Saturday, April 11, 2015

Schlock (1973)



          Filmmaker John Landis’ twin preoccupations of campy horror tropes and rebellious juvenile humor permeate his first feature, Schlock, which he made when he was only 21. A one-joke spoof that sputters well before its brief 80-minute running time has elapsed, Schlock is nonetheless endearing—it’s a love letter to the movies from a lifelong fan, and it never takes itself seriously. Although the story is really just a makeshift framework on which Landis hangs innumerable one-liners and sight gags, Schlock tells the “story” of the Schlockthropus, a missing-link monster that emerges from centuries of hibernation and goes on a rampage until falling in love with a teenage girl. Landis, who wrote and directed the picture in addition to playing the title role from inside an ape suit created by future movie-makeup legend Rick Baker, borrows from Frankenstein (1931), King Kong (1933), and about a zillion other shock-cinema favorites, even including footage from The Blob (1958) at one point. Parts of the movie are presented mockumentary-style, with reporter Joe Putzman (Eric Allison) speaking directly to the camera and/or interviewing experts and victims. Other sequences are presented as straightforward narrative, though Landis (in his capacity as an actor) occasionally breaks the illusion by mugging for the camera.

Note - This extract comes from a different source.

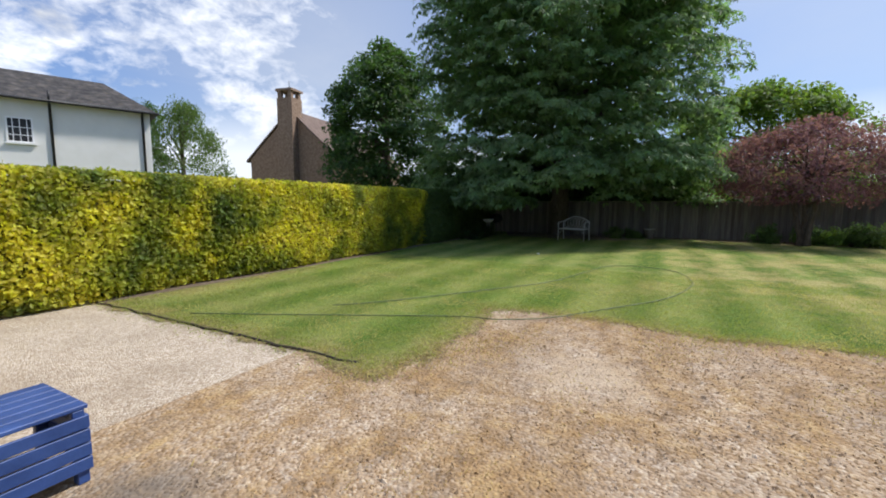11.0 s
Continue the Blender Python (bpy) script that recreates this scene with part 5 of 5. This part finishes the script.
# low blue slatted table
blue = thing("blue_table", "low blue painted slatted garden table", "table", (-3.14, -14.46, 0))
for x in (-0.24, 0.24):
    for y in (-0.22, 0.22):
        part("leg", one(x - 0.025, x + 0.025, y - 0.025, y + 0.025, 0, 0.37, 0.004), M_BLUE, blue)
for i in range(6):
    y = -0.21 + i * 0.084
    part("top_slat", one(-0.28, 0.28, y - 0.036, y + 0.036, 0.37, 0.392, 0.004), M_BLUE, blue)
for i in range(4):
    z = 0.1 + i * 0.07
    part("side_slat", one(-0.275, 0.275, 0.247, 0.262, z - 0.031, z + 0.031, 0.003), M_BLUE, blue)
    part("side_slat", one(-0.278, -0.263, -0.24, 0.245, z - 0.031, z + 0.031, 0.003), M_BLUE, blue)


# ---- inside the outbuilding ----
def ladder_chair(at, rz):
    c = thing("ladder_back_chair", "wooden ladder-back chair with turned rungs and a woven seat", "chair", at, rz)
    for x in (-0.2, 0.2):
        part("leg", tube(bmesh.new(), [(x, -0.19, 0), (x, -0.19, 0.46)], 0.018, 8), M_CHAIR, c)
        part("back_post", tube(bmesh.new(), [(x, 0.19, 0), (x, 0.19, 0.46), (x, 0.25, 1.08), (x, 0.255, 1.12)], [0.018, 0.018, 0.015, 0.008], 8), M_CHAIR, c)
        for z in (0.14, 0.28):
            part("rung", tube(bmesh.new(), [(x, -0.19, z), (x, 0.19, z)], 0.01, 6), M_CHAIR, c)
    for z in (0.16, 0.3):
        part("rung", tube(bmesh.new(), [(-0.2, -0.19, z), (0.2, -0.19, z)], 0.01, 6), M_CHAIR, c)
    part("seat", one(-0.22, 0.22, -0.21, 0.2, 0.43, 0.465, 0.012), M_PINE, c, "woven rush seat")
    for i in range(4):
        z = 0.56 + i * 0.135
        bm = bmesh.new()
        y = 0.2 + (z - 0.46) * 0.09
        for k in range(6):
            x0, x1 = -0.19 + k * 0.0633, -0.19 + (k + 1) * 0.0633
            b0, b1 = 0.03 * math.sin(k / 6 * math.pi), 0.03 * math.sin((k + 1) / 6 * math.pi)
            quad(bm, (x0, y + b0, z), (x1, y + b1, z), (x1, y + b1, z + 0.06), (x0, y + b0, z + 0.06))
            quad(bm, (x0, y + b0 + 0.012, z), (x1, y + b1 + 0.012, z), (x1, y + b1 + 0.012, z + 0.06), (x0, y + b0 + 0.012, z + 0.06))
        part("back_slat", bm, M_CHAIR, c)
    return c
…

          Schlock is completely silly, but Landis’ deadpan approach to sophomoric humor was already fully formed at this early stage of his career. Clues at murder sites are banana peels. Looney Tunes-style gags occur regularly, such as the bit during which a cigarette lighter that won’t ignite for the longest time suddenly produces a huge jet of flame. Stock characters lampoon stock lines—for instance, a professor proclaims, “I believe we’re on the brink of the greatest scientific breakthrough in the last eight or nine weeks.” Sometimes, this stuff works in a groan-inducing sort of way, and sometimes it doesn’t. The scene of the Schlockthropus participating in a Bronx-cheer contest with a little kid goes on too long, but the bit when the Schlcoktropus uses a throw pillow as a weapon is casually amusing. Throughout the picture, Landis’ camerawork is clean and confident. Editor George Folsey Jr., who subsequently cut most of Landis’ hit comedies, energizes the director’s footage with his customary zippy pacing, thereby ensuring that Schlock has momentum even when it isn’t going anywhere.